In 1939, the University of Nevada at Reno was granted 20 slots for Civilian Pilot Training Program (CPTP) trainees. Ostensibly established to increase general aviation opportunities, the unspoken message of the CPTP was clear: As conditions deteriorated in Europe, the country needed a pool of well-trained pilots ready to take on military duties. My mother, who had graduated high school early, was working as secretary to the university president. Nineteen young men came forward for the training at the school that year, leaving one slot open, which Mom took. The program provided a 72-hour ground school and 35 to 50 hours of flight instruction. My mother earned her pilot’s license that year, but after war was declared in 1941, pilots had to prove their identity to get a wartime aviator’s ID. She couldn’t produce a birth certificate, and struggled for a year to get authorized to fly. At the same time, efforts were under way in Washington, D.C., to put America’s female pilots to work for the war effort.
Nancy Harkness Love and Jacqueline Cochran had both submitted plans to use female pilots in non-combat missions. Love established the Women’s Auxiliary Ferrying Squadron (WAFS) with the support of Colonel William H. Tunner, commander of the Army Air Forces Air Transport Command. While Love oversaw the WAFS out of New Castle Army Air Base in Delaware, Cochran set up the 319th Women’s Flying Training Detachment at the Houston Municipal Airport in Texas. By mid-1943, the two groups were merged into the WASP, training at Avenger Field in Sweetwater, Texas. Eventually, 25,000 women would apply for WASP training. Just over 1,800 applicants were accepted; only 1,074 would complete the program.

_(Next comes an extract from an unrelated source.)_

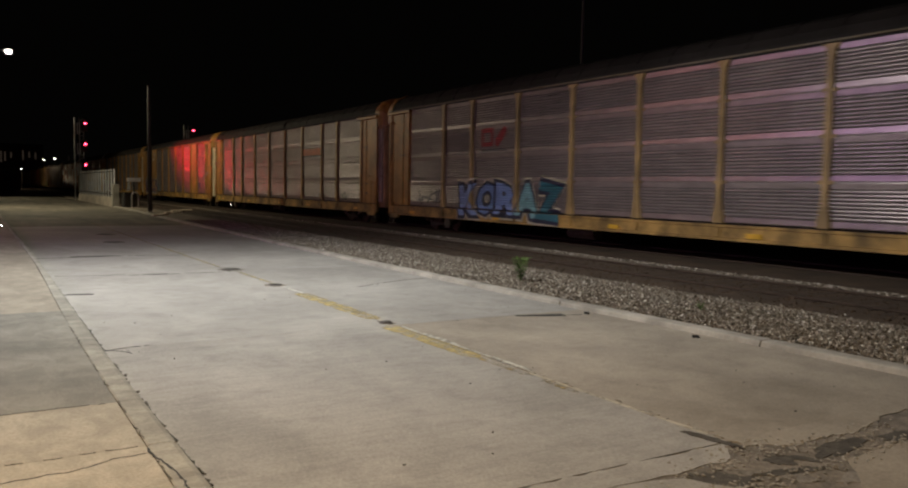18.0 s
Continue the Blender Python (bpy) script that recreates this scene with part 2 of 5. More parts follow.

In assembling the WASP program, Cochran and her staff scoured the records of the Civil Aeronautics Administration to find female aviators to participate. They discovered 2,733 licensed U.S. female pilots in the files, and sent them telegrams inviting them to apply for the WASP program.
Mom was assigned to Class 43-W-5, the fifth WASP training class and the first group to go through all of its training in Sweetwater. Arriving there, the women discovered the military was ill-prepared to accommodate female aviators. The WASPs were issued men’s surplus mechanics’ overalls—in sizes 44 and up—which the women quickly dubbed “zoot suits.” One of my favorite photos of my mother is her in her baggy zoot suit, soaking wet and grinning like crazy, after going through an Avenger Field ritual: a dunk in the field’s wishing well to celebrate a successful solo flight.
WASPs went through 22 1/2 weeks of training as rigorous as the training male Army Air Forces cadets received, but the women skipped gunnery and formation flying. Simply surviving training could be risky: 11 women died before reaching graduation. My mother told stories of near disaster, such as climbing into airplanes that were sometimes missing pieces of equipment here and there. Once, during a posting to New Castle Army Air Base, she tried to land an AT-6 at night. The whole flight had been beset by mechanical problems, and, on approach, neither my mother nor the tower could tell if the landing gear was down. Mom described flying that Texan in circles over the Atlantic Ocean for more than an hour to burn excess fuel. She was terrified upon landing, but to everyone’s relief, the gear was locked down and all was well.
Although the work carried significant risks, that time in my mother’s life created some of her most treasured memories. When she talked about her WASP days, she always said that she would not have traded the experience for anything. “I just loved it,” she would say. “If I had to pay them for the privilege, I still would have done it.” She talked not just about her love of flying but also about the satisfaction of carrying out a patriotic duty.